The inquiry commission constituted to investigate the Broadsheet scandal Thursday said no institution except the National Accountability Bureau (NAB) cooperated with it, adding that the bureaucracy made every attempt to conceal the evidence.
The one-man commission headed by Justice (r) Sheikh Azmat Saeed released its findings, which stated in the report that Broadsheet’s records were missing from ‘nearly everywhere’, including the Pakistan High Commission in London. “Bureaucracy made every attempt to hide records or make them disappear in moves that were in many instances transcontinental,” the report maintained. “Even before the commission could become functional upon provision of office space and staff, the bureaucracy went into a self-preservation mode and withdrew into its shell like a threatened snail,” it said. “The level of non-cooperation from the various ministries/divisions/departments would have made Gandhi proud. Every effort was made to conceal, hide and ‘misplace’ the relevant record in a rather obvious effort to cover up the incompetence and corruption of the present incumbents, their predecessors and political benefactors,” it added.

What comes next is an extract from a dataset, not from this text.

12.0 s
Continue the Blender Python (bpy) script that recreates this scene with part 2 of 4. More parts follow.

The report states that the chairman of the commission (Justice Saeed) did not think it necessary to record Tariq Fawad Malik and Broadsheet CEO Kaveh Moussavi’s statements. The report observed that Kaveh Moussavi, the head of the firm, is a convict and that he labelled allegations on some personalities. The probe of the allegations, it added, isn’t mentioned in the terms of reference of the commission, and government can have them investigated independently.
It added that the government’s asset recovery agreement with Broadsheet was “proof of government institutions’ not understanding international law”. It observed that 12 diplomatic cartons containing the record related to Swiss accounts were currently with the NAB and the anti-graft watchdog could analyse whether the record would be useful. In 2009, then Pakistani high commissioner in the United Kingdom Wajid Shamsul Hasan had reportedly received the 12 cartons comprising original documents and evidence against some Pakistani high-ups in a Swiss money laundering case.

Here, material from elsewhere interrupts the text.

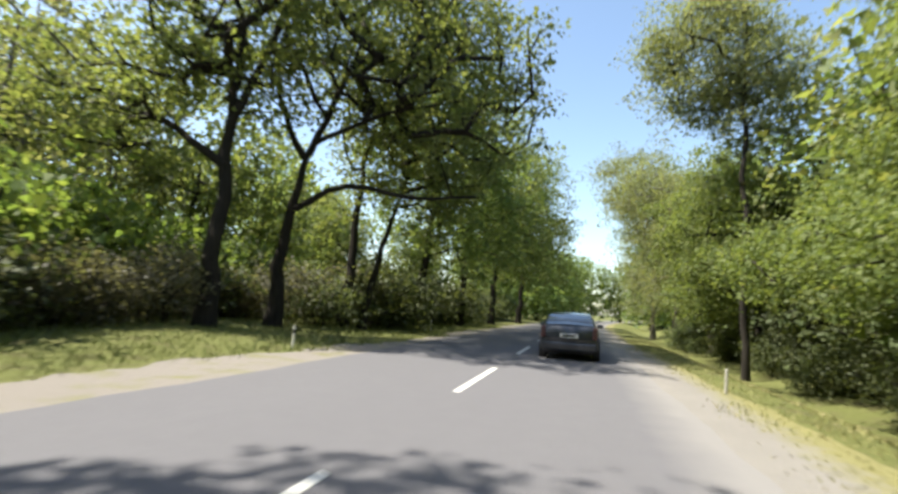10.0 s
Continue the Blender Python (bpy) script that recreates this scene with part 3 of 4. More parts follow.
tree("crooked dark tree with a long arching limb", "tree", [[(-11.0, 93.2, 0), (-10.4, 93.1, 1.4), (-9.5, 93.0, 3.0), (-9.2, 93.0, 5.4)], [(-9.7, 93.0, 2.7), (-8.2, 93.1, 3.7), (-6.6, 93.2, 4.6), (-5.0, 93.4, 5.0)]], [0.24, 0.13],
     [(-8.4, 93.2, 7.8, 3.2, 2.6, 2.2), (-6.8, 92.8, 11.0, 3.4, 2.8, 3.0), (-10.6, 94.4, 8.6, 3.4, 2.8, 2.4), (-8.6, 95.2, 5.9, 2.8, 2.0, 1.1), (-9.4, 96.4, 12.2, 3.4, 2.8, 2.2)], DARK, 95, 440, 31, 0.17, group=G_L, limb=0.1)
tree("small dark tree parting into two slim stems near the lawn", "tree", [[(-13.4, 101.5, 0), (-13.4, 101.5, 1.0), (-13.5, 101.5, 1.5), (-14.5, 101.6, 4.6)], [(-13.4, 101.5, 1.2), (-12.9, 101.5, 2.6), (-12.3, 101.5, 4.8)]], [0.2, 0.14],
     [(-14.4, 102, 7.0, 3.0, 2.6, 2.2), (-13.0, 99.8, 9.4, 3.6, 3.2, 2.6)], OLIVE, 96, 210, 44, 0.16, group=G_L, limb=0.07)
tree("massive old tree forked low into two curving trunks", "tree",
     [[(-9.8, 100.5, 0), (-9.7, 100.5, 1.6), (-9.6, 100.5, 3.2)],
      [(-9.8, 100.5, 2.4), (-10.8, 100.5, 4.4), (-10.8, 100.6, 6.6), (-9.9, 100.8, 9.6), (-9.2, 101, 13.6)],
      [(-9.5, 100.5, 2.5), (-8.1, 100.5, 3.7), (-7.3, 100.6, 5.1), (-7.1, 100.6, 7.2), (-6.2, 100.8, 9.6), (-5.2, 101, 13)]], [0.98, 0.42, 0.44],
     [(-8.4, 100.6, 14.6, 4.6, 4.2, 6.8), (-3.6, 100.2, 9.6, 3.4, 2.8, 2.8), (-1.5, 100.4, 7.8, 2.3, 2.2, 2.4), (-4.4, 100.0, 7.3, 2.6, 2.2, 1.5), (-12.0, 100.2, 11.0, 2.6, 3.0, 2.8), (-3.6, 100.4, 12.8, 3.1, 3.0, 3.9), (-9.8, 97.0, 9.6, 3.2, 2.8, 2.0)], DARK, 37, 610, 43, 0.19, group=G_L, limb=0.26, taper=0.6)
tree("dark old roadside tree with level limbs", "tree", [up(-9.7, 118.0, 10.5, (0.1, 0.2)), [(-9.6, 118, 5.2), (-11.8, 117.8, 6.6), (-15.5, 117.5, 7.6)], [(-9.6, 118, 6.6), (-8.6, 118, 8.6), (-7.4, 118, 12)]], [0.3, 0.15, 0.16],
     [(-10.4, 118, 11.8, 4.8, 4.2, 5.6), (-14.0, 117.6, 8.0, 3.8, 3.2, 2.8), (-5.6, 115.4, 10.6, 2.8, 1.7, 2.0)], OLIVE, 38, 400, 38, 0.17, 0.65, group=G_L, limb=0.15, tip=0.019)
tree("wide-limbed tree with dark crooked branches over the road", "tree",
     [[(-9.4, 121.3, 0), (-9.1, 121, 2.4), (-8.5, 120.6, 5.0), (-8.1, 120.6, 6.6)], [(-8.6, 120.6, 4.3), (-6.6, 120.6, 5.2), (-4.0, 120.8, 4.8), (-1.8, 121, 4.9)],
      [(-8.1, 120.6, 6.4), (-7.2, 120.7, 8.6), (-6.4, 121, 11.4)], [(-8.2, 120.6, 6.2), (-9.4, 120.6, 8.2), (-10.0, 120.8, 11)], [(-8.0, 120.6, 6.8), (-5.0, 120.8, 8.0), (-2.6, 121, 8.4)]], [0.3, 0.13, 0.15, 0.14, 0.11],
     [(-6.4, 121, 12.6, 5.4, 4.4, 6.0), (-2.2, 121, 8.8, 3.1, 3.0, 3.2)], OLIVE, 39, 430, 28, 0.17, 0.65, group=G_L, limb=0.15, tip=0.019)
tree("leafy tree behind the dark undergrowth", "tree", [up(-8.5, 125.4, 8, (0.4, 0.2)), up(-7.8, 125.9, 7, (1.6, 0.3))], [0.26, 0.18], [(-6.0, 126, 11.0, 5.2, 4.4, 7.4)], OLIVE, 40, 350, 56, 0.17, group=G_L)
for i, (y, x, h) in enumerate([(133, -7.4, 16), (141, -6.8, 17), (150, -6.0, 18), (161, -4.8, 20)]):
    tree("tall roadside tree in young green leaf", "tree", [up(x, y, h * 0.6, (0.8, 0))], 0.28,
         [(x + 0.8, y, h * 0.6, 5.4, 5.0, h * 0.46), (x + 3.8, y, h * 0.42, 2.8, 3.2, h * 0.22)], (GREEN, OLIVE)[i % 2], 41 + i, 240, 54, 0.2, 0.9, group=G_L)

# ---- near side of the road
tree("tall thin tree with red-brown spring leaves", "tree", [up(11.6, -6.0, 8, (0, 0.5)), up(11.0, -4.6, 7, (-0.8, 0.4)), up(12.2, -3.0, 8, (0.6, 0.4))], [0.14, 0.12, 0.12],
     [(11.0, -4.0, 5.0, 4.0, 5.0, 3.8), (12.4, -1.4, 6.6, 2.8, 3.4, 2.6)], RUST, 60, 380, 58, 0.14, 0.7, group=G_R, bark=BARK_PALE)
tree("half-bare grey tree with fine upright twigs", "tree", [up(13.5, 2.0, 12, (0, 0.5)), up(14.2, 3.4, 11, (0.6, 0.4))], [0.14, 0.12], [(13.6, 2.6, 10.5, 2.8, 3.6, 4.2)], GREY, 61, 220, 9, 0.12, 0.6, group=G_R, bark=BARK_PALE, limb=0.07)
tree("rounded tree in yellow-green leaf above the ditch", "tree", [up(9.0, 6.6, 5.5, (-0.4, 0)), up(9.4, 7.6, 5, (0.6, 0.2))], [0.2, 0.15],
     [(8.8, 7.0, 5.0, 3.5, 4.2, 3.0)], LIME, 62, 260, 72, 0.15, group=G_R)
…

The report also included a note by Justice Saeed stating, “While penning the report in Margalla, I could feel the presence of jackals in,” adding that “their howling couldn’t stop me from my rendering my duties”

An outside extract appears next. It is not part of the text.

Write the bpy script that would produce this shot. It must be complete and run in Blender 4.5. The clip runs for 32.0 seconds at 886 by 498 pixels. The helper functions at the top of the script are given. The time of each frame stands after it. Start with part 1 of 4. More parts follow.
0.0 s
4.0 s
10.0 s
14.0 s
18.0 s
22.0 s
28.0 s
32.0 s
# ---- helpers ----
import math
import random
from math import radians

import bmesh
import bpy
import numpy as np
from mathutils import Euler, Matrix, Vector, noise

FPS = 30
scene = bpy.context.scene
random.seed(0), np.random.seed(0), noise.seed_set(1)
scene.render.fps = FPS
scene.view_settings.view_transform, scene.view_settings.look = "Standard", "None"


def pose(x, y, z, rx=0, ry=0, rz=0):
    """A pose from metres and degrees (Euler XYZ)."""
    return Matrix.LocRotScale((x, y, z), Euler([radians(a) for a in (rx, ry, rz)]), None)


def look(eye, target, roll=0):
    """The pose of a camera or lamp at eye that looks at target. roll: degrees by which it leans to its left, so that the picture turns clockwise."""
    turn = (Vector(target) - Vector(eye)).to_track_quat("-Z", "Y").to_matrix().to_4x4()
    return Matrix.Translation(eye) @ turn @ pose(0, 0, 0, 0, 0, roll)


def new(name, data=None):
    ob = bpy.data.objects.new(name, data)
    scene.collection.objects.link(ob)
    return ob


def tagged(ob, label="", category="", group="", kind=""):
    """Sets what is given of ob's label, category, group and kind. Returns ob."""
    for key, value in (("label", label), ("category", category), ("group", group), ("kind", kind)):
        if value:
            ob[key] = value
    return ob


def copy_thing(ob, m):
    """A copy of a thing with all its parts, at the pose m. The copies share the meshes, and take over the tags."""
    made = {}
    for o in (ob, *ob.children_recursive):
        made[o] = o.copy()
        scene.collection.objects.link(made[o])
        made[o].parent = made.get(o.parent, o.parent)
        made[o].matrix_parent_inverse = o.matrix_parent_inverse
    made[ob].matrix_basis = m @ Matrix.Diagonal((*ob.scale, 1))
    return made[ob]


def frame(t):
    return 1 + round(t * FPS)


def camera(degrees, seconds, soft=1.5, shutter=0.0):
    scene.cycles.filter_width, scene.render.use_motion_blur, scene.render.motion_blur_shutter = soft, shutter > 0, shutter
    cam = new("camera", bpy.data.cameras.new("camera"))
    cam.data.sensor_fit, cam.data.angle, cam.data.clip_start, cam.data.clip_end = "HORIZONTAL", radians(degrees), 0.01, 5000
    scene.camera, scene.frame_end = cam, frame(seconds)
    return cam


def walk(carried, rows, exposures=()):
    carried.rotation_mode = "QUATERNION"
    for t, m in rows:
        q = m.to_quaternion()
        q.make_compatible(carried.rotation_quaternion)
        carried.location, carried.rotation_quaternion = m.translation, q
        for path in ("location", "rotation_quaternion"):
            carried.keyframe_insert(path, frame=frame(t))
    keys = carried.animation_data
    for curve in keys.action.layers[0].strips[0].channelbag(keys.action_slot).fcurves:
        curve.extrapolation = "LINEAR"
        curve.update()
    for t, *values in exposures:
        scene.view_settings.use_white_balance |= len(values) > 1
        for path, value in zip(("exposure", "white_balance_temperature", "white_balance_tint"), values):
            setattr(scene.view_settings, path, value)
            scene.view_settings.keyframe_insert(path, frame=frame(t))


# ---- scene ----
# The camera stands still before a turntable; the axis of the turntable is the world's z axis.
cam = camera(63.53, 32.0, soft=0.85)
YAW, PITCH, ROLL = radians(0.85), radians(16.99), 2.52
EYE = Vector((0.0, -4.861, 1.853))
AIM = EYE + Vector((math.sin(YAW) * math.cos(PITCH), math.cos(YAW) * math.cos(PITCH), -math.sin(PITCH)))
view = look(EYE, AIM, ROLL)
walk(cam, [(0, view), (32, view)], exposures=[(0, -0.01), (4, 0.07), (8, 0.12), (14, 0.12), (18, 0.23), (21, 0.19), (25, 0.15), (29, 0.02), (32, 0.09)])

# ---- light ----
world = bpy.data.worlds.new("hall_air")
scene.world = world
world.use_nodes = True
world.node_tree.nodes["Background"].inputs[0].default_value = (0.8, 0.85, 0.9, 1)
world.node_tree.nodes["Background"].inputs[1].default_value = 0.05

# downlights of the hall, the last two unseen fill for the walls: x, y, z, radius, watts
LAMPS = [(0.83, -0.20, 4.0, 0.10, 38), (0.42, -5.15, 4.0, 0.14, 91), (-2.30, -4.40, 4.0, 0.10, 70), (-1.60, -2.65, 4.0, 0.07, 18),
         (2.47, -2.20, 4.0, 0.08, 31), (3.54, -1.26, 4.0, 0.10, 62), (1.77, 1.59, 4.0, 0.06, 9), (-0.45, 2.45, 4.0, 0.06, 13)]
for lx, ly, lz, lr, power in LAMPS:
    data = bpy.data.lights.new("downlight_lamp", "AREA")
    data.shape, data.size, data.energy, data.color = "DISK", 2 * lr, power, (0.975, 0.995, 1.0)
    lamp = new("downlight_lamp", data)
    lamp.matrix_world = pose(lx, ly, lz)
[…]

Addressing a post-cabinet meeting press conference on Thursday, Minister for Science and Technology Fawad Chaudhry detailed some of the findings of the Broadsheet commission. He said as per the report, “criminal action” will be taken against five people immediately: Ahmer Bilal Soofi; Hassan Saqib Sheikh, who is currently with the Federal Board of Revenue; former joint secretary of the Ministry of Law Ghulam Rasool; former deputy high commissioner to the UK Abdul Basit; Shahid Ali Baig, who was the director audit and accounts at the Pakistan High Commission in London at the time; and Tariq Fawad Malik, who had facilitated the signing of the Broadsheet contract.
“The Broadsheet commission has declared these five men as the main accused in its report,” Chaudhry told the presser, adding that the commission had termed the period between 2011 and 2017 as “the darkest era of NAB” with regards to the bureau’s administration and the accountability process of that time.
The report comprises 61 pages and about 500 more pages are annexed to the report as documents and statements of witnesses. During the six-week inquiry, the commission recorded statements of 26 witnesses, including four former chairpersons of the NAB, which included three former three-star generals namely retired Lt Gen Mohammad Amjad, Lt Gen Khalid Maqbool and Lt Gen Munir Hafeez. The commission also recorded the statement of former NAB chairman Naveed Ahsan. Former and incumbent federal secretaries also testified before the commission.